▼

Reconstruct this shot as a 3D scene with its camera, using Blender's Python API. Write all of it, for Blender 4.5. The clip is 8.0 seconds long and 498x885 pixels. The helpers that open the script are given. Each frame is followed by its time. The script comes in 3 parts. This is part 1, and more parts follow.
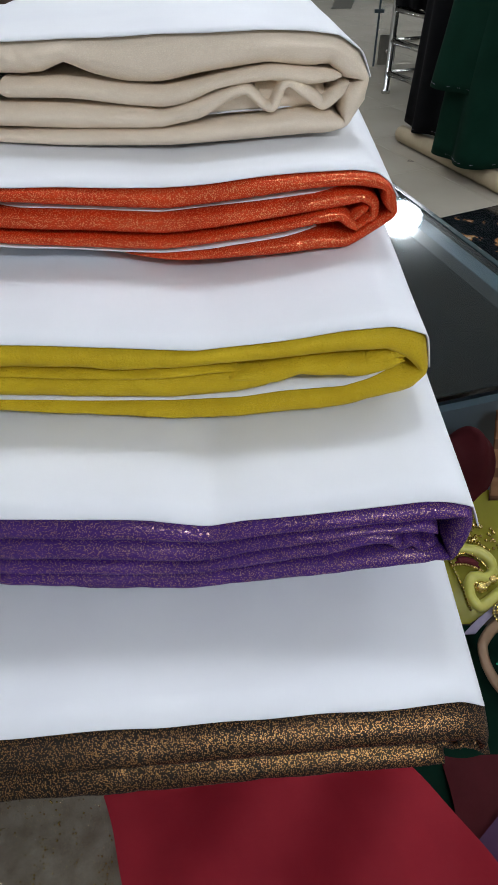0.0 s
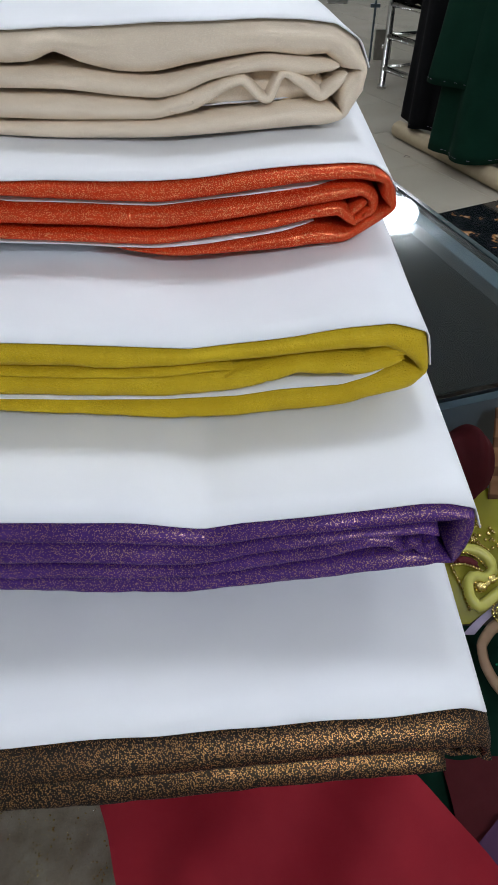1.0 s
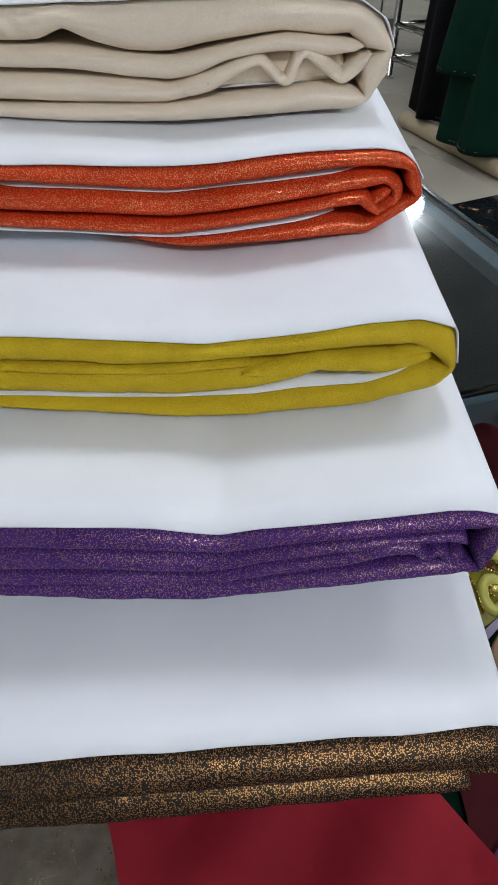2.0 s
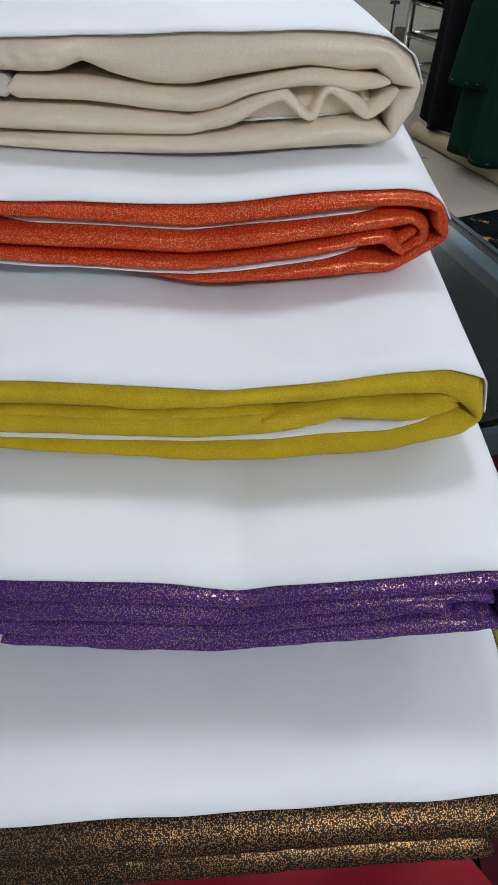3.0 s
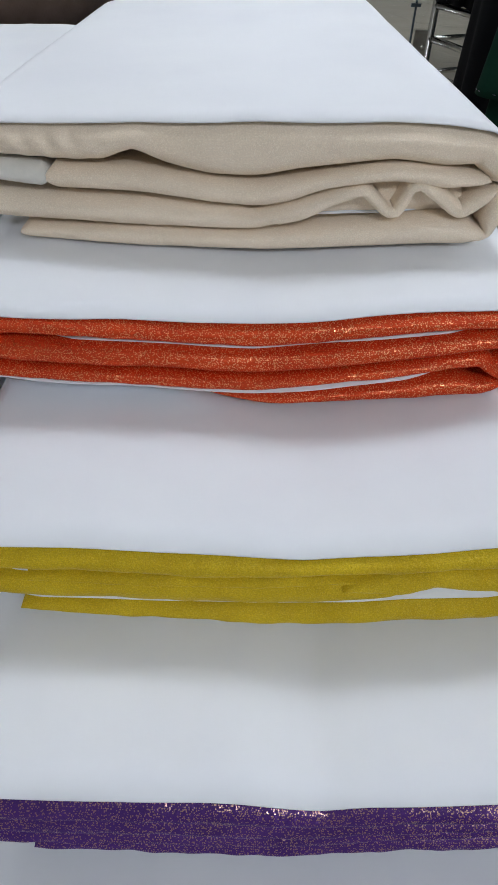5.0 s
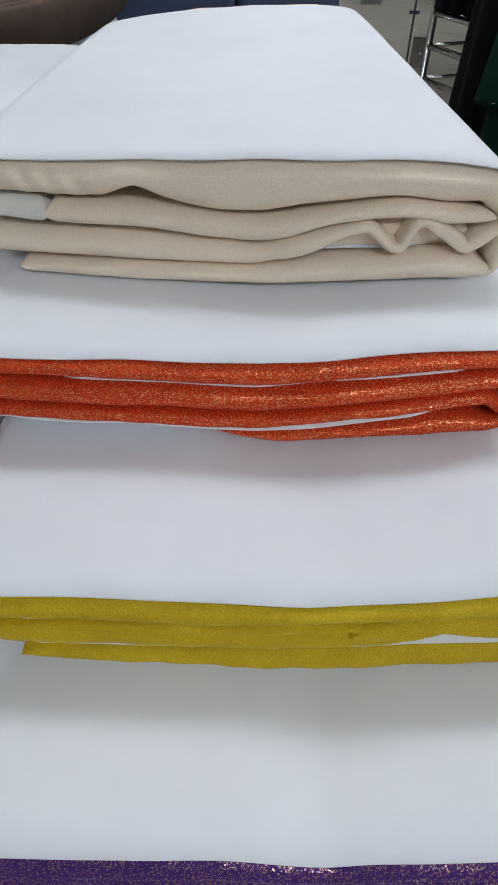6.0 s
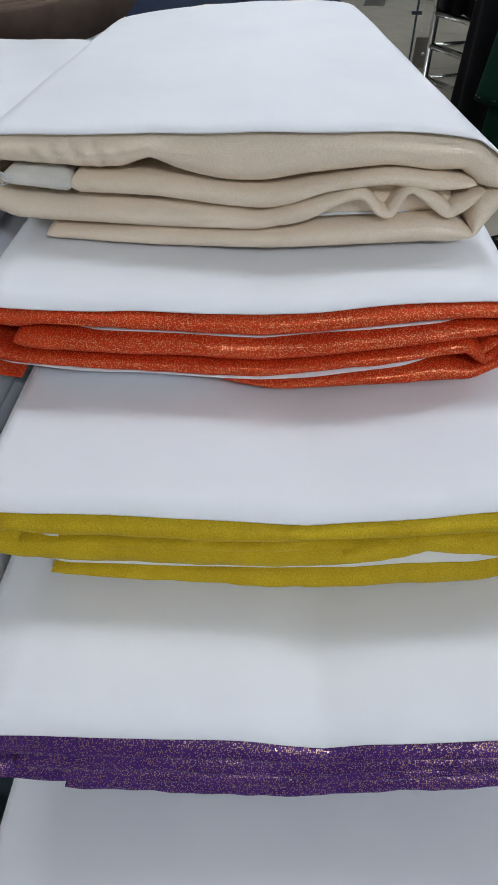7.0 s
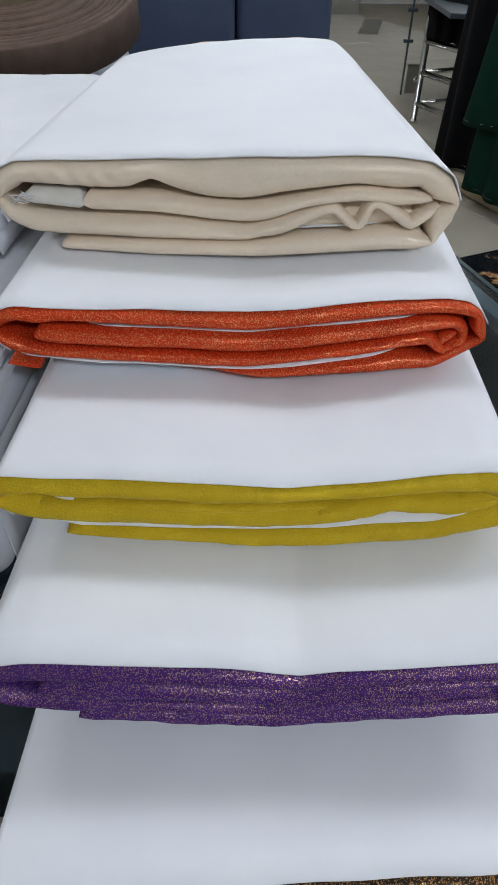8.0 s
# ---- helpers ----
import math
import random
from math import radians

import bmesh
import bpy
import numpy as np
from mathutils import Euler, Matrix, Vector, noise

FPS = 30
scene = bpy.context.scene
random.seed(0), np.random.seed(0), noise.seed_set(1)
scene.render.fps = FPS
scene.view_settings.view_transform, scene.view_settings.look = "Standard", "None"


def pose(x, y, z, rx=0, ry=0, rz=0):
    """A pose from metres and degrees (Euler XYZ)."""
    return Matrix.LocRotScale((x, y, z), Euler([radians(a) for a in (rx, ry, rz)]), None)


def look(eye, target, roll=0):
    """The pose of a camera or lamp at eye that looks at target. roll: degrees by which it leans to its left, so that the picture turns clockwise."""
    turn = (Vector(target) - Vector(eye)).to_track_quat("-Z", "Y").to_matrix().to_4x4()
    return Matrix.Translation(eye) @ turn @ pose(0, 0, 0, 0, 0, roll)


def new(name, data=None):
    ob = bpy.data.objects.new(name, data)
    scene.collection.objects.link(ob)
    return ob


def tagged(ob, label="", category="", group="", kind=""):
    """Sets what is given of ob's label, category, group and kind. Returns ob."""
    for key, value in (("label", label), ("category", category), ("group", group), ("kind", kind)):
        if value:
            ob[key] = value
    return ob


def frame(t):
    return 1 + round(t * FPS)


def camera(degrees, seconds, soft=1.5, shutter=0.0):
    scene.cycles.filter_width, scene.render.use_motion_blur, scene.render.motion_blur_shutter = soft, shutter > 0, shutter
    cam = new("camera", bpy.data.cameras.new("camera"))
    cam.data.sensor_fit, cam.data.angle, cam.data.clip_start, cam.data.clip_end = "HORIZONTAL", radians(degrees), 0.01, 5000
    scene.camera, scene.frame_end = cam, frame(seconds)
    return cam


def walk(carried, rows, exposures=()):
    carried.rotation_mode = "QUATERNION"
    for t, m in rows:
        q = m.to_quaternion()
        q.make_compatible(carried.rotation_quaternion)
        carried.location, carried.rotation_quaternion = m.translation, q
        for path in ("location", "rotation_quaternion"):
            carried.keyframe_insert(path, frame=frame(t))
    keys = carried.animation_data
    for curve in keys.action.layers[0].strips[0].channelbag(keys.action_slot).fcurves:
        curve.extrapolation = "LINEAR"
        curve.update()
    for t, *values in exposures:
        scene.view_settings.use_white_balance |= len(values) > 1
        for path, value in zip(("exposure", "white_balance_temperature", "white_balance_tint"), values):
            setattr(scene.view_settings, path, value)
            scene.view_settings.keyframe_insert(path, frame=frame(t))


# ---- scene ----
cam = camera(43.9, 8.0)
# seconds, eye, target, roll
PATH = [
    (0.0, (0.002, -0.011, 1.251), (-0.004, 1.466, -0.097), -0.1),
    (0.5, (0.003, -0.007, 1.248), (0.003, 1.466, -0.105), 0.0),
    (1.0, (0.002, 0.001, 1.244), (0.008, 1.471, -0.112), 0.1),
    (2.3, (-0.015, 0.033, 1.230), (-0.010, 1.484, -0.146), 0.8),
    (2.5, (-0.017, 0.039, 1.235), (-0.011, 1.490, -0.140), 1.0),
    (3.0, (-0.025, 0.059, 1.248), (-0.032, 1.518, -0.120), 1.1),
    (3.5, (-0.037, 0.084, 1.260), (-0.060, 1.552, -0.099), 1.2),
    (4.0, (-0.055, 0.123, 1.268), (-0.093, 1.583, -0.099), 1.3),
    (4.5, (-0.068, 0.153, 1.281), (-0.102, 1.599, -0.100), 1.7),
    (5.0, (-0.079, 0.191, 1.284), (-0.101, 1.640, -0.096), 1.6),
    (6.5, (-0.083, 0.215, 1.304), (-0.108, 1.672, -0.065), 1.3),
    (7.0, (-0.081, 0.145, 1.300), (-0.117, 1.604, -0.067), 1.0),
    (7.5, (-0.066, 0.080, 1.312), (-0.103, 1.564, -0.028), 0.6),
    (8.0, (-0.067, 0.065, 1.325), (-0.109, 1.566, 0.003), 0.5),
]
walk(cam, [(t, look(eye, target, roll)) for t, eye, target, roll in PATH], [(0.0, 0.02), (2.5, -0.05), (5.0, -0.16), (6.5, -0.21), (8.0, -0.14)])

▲
▼

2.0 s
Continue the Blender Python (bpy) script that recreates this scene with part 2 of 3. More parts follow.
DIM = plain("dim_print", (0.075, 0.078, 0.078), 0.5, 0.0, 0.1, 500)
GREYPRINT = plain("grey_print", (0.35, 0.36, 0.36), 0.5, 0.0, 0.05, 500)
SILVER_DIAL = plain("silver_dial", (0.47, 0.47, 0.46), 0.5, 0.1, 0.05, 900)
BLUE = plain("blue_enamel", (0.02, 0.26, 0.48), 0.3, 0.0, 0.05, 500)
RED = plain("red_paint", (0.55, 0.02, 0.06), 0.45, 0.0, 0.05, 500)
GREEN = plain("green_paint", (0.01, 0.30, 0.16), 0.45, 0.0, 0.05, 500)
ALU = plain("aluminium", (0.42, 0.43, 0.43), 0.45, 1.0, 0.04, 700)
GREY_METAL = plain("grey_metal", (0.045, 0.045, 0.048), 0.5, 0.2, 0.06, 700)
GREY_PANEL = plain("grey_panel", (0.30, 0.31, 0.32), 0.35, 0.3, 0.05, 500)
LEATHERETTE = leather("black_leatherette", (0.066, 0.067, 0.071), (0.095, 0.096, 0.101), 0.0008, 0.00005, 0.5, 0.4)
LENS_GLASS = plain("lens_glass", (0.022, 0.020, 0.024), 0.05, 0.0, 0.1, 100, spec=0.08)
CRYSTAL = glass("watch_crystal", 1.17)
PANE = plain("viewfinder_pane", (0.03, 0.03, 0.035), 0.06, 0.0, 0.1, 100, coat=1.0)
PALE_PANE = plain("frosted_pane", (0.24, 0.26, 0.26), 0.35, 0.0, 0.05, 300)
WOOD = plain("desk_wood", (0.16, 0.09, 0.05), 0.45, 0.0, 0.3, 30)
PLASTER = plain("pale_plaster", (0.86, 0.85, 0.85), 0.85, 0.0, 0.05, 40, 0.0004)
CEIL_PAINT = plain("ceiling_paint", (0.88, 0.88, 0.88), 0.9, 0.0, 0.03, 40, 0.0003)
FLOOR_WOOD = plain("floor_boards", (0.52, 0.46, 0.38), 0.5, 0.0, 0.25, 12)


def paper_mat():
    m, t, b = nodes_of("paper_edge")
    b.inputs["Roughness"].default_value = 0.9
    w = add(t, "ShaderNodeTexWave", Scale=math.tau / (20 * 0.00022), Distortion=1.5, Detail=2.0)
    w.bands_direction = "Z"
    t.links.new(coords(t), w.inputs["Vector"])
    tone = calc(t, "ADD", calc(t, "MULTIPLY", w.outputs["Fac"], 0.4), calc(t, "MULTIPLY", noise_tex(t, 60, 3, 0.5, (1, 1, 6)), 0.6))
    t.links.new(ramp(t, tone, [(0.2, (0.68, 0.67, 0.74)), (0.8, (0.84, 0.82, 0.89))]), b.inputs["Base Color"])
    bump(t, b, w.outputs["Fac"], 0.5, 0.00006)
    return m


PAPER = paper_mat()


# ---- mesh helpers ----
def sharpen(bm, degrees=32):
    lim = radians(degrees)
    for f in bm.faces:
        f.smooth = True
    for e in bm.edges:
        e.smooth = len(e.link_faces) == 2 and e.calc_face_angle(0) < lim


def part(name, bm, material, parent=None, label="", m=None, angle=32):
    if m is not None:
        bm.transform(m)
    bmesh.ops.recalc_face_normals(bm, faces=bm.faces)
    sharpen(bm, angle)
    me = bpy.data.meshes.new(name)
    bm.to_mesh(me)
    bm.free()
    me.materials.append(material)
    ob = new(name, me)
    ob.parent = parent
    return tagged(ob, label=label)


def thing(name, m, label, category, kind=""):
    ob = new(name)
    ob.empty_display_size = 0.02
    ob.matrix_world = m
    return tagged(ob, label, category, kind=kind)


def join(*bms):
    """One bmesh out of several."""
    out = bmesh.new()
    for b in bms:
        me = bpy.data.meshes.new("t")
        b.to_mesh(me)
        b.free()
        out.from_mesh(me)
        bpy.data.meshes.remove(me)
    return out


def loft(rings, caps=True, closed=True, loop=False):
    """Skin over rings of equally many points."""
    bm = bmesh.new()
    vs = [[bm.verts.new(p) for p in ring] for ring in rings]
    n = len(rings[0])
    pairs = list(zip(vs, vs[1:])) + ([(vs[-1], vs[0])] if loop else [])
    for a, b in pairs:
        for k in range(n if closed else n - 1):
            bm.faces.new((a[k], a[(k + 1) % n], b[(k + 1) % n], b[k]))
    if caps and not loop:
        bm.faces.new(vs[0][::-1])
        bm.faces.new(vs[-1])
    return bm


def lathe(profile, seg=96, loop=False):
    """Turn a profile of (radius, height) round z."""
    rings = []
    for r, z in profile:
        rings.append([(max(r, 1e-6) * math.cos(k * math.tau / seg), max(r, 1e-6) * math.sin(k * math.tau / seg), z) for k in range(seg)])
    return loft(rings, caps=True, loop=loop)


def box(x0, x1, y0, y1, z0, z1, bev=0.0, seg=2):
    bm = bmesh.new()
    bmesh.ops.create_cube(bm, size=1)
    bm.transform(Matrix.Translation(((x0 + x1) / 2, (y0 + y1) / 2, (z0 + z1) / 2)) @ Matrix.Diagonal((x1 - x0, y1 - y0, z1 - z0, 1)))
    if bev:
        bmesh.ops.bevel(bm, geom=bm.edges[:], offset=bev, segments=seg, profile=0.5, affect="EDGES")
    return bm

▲

» WORK TO COMPLETE
The line with "for curve in" marks the start and the line with "scene.view_settings.keyframe_insert(path, frame=frame(t))" marks the end; transcribe every line in that stretch, unchanged.

» CORRECT RESPONSE
    for curve in keys.action.layers[0].strips[0].channelbag(keys.action_slot).fcurves:
        curve.extrapolation = "LINEAR"
        curve.update()
    for t, *values in exposures:
        scene.view_settings.use_white_balance |= len(values) > 1
        for path, value in zip(("exposure", "white_balance_temperature", "white_balance_tint"), values):
            setattr(scene.view_settings, path, value)
            scene.view_settings.keyframe_insert(path, frame=frame(t))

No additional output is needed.